Final Four: Who will take the tournament title?

Sports commentator Andrew Lubbers examines and argues for each of the final four teams

Be sure to set your DVR during Easter celebrations in order to catch up with the final four March madness.

Courtesy of Google online schedule

Be sure to set your DVR during Easter celebrations in order to catch up with the final four March madness.

Andrew Lubbers, Reporter, Special Coverage editor

Sixty eight teams began the tournament with a chance at a title, and only four remain. With each program rich with history and success, this year’s final four may prove one for the ages. Kentucky remains the overwhelming favorite as they were all season. However, I am an optimistic guy and The Chant is an optimistic newspaper, so here is the case for all four.

The Case For Michigan State: Tom Izzo did it again. With one of his lower-seeded, less talented teams, Izzo’s Spartans were not projected to advance far in the Big Dance. However, Travis Trice and Branden Dawson lead Sparty to upset victories over Oklahoma, Virginia, and Louisville to earn them a rematch with Duke in the semi-finals.

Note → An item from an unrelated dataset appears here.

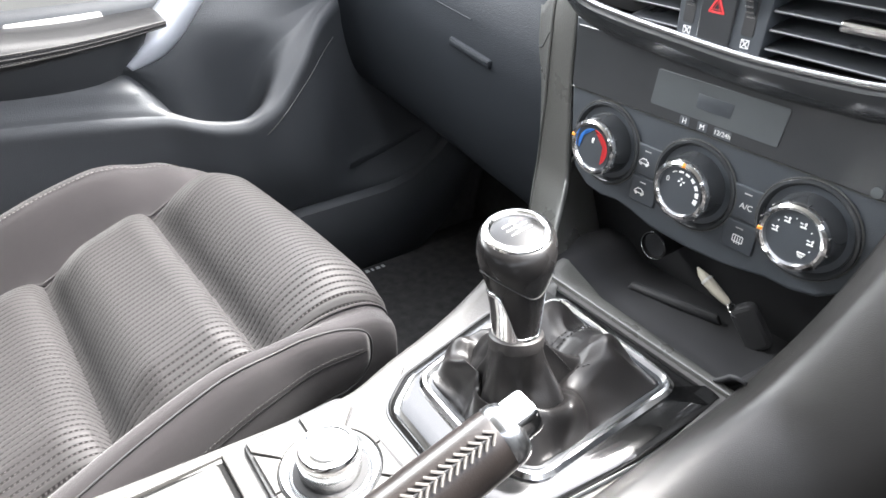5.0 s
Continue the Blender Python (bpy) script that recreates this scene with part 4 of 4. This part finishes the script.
part("gaiter", sheet(gaiter, frange(0, 1, 64), [k / NB for k in range(NB)], closed=True), GAITER, gear, "folded black leather gaiter", 0.0012)
for s0 in (0.50, 0.515):
    part("stitching", stitches([gaiter(u, s0 - 0.06 * (1 - u)) for u in frange(0.05, 0.7, 60)], 0.0036, 0.0005, lift=(0, 0, 0.0006)), THREAD_DARK, gear)
part("stitching", stitches([gaiter(u, 0.30) for u in frange(0.4, 0.98, 50)], 0.0036, 0.0005, lift=(-0.0005, -0.0003, 0.0005)), THREAD_DARK, gear)
part("neck", lathe([(0.0185, -0.004), (0.0192, 0.000), (0.0185, 0.004), (0.0165, 0.005)], 40, knob_m), LEATHER, gear)
knob = part("knob", lathe([(0.0155, 0.002), (0.0160, 0.012), (0.0168, 0.024), (0.0188, 0.036), (0.0222, 0.047), (0.0250, 0.056), (0.0262, 0.063), (0.0260, 0.069), (0.0248, 0.0735), (0.0225, 0.0758), (0.020, 0.0762)], 56, knob_m), KNOB, gear, "glossy black leather gear knob")
def rise(a):
    """Height of the silver sleeve: low under the black tongue that faces the driver, high at either side of it."""
    d = abs((a - radians(262) + math.pi / 2) % math.pi - math.pi / 2)
    return 0.0075 + 0.031 * step(d, radians(26), radians(74)) ** 0.8



rad = curve((0.0, 0.0160), (0.012, 0.0165), (0.024, 0.0173), (0.036, 0.0193), (0.047, 0.0226))
part("silver_sleeve", sheet(lambda u, a: knob_m @ Vector((rad(0.003 + (rise(a) - 0.003) * u) * math.cos(a), rad(0.003 + (rise(a) - 0.003) * u) * math.sin(a), 0.003 + (rise(a) - 0.003) * u)), frange(0, 1, 10), [2 * math.pi * k / 60 for k in range(60)], closed=True), CHROME, knob, "bright silver lower sleeve", 0.0005)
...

Michigan State fell to the Blue Devils in November, but this team grew leaps and bounds since early winter. Although the month changed to April, this is still March Madness and the calendars in Indy read January, February, Izzo…

The Case For Duke: Jahil Okafor, an NBA lottery lock and the Blue Devils’ unquestioned leader, played relatively down to his standards in Duke’s Sweet 16 and Elite Eight wins as he scored only six and nine points, respectively. But Okafor is poised for a huge final four performance and his supporting cast will continue to contribute. Duke’s shooting percentage ranks top five in the nation and highest among the remaining four teams. Coach K, Okafor and the rest of this Duke squad possess all the tools to outlast Kentucky in the championship and shock the world.

The Case For Wisconsin: The 35-3 Badgers return to the Final Four for the second straight year and third time in school history. Seven footer Frank Kaminsky, a Wooden Award candidate, can shoot from three-point range as well as perform down low and will undoubtedly cause problems for Kentucky. If Sam Dekker continues to knock down three-pointers like he did against Arizona in the elite eight, the Badgers will avenge last year’s disappointment.

The Case For Kentucky: With perfection in sight, Kentucky must remain focused to complete their historic run. With a roster loaded with future NBA players, Kentucky is by far the most talented team in the country. Big men Willie Cauley-Stein and Karl-Anthony Towns physically dominate the paint while Devin Booker and Tyler Ulis light it up from the three-point line. John Calipari built his deepest team yet as no player averages more than 11 points or plays over 30 minutes a game. The country expects a Kentucky championship, and with a talented roster such as this, stopping them appears to be a near-impossible task.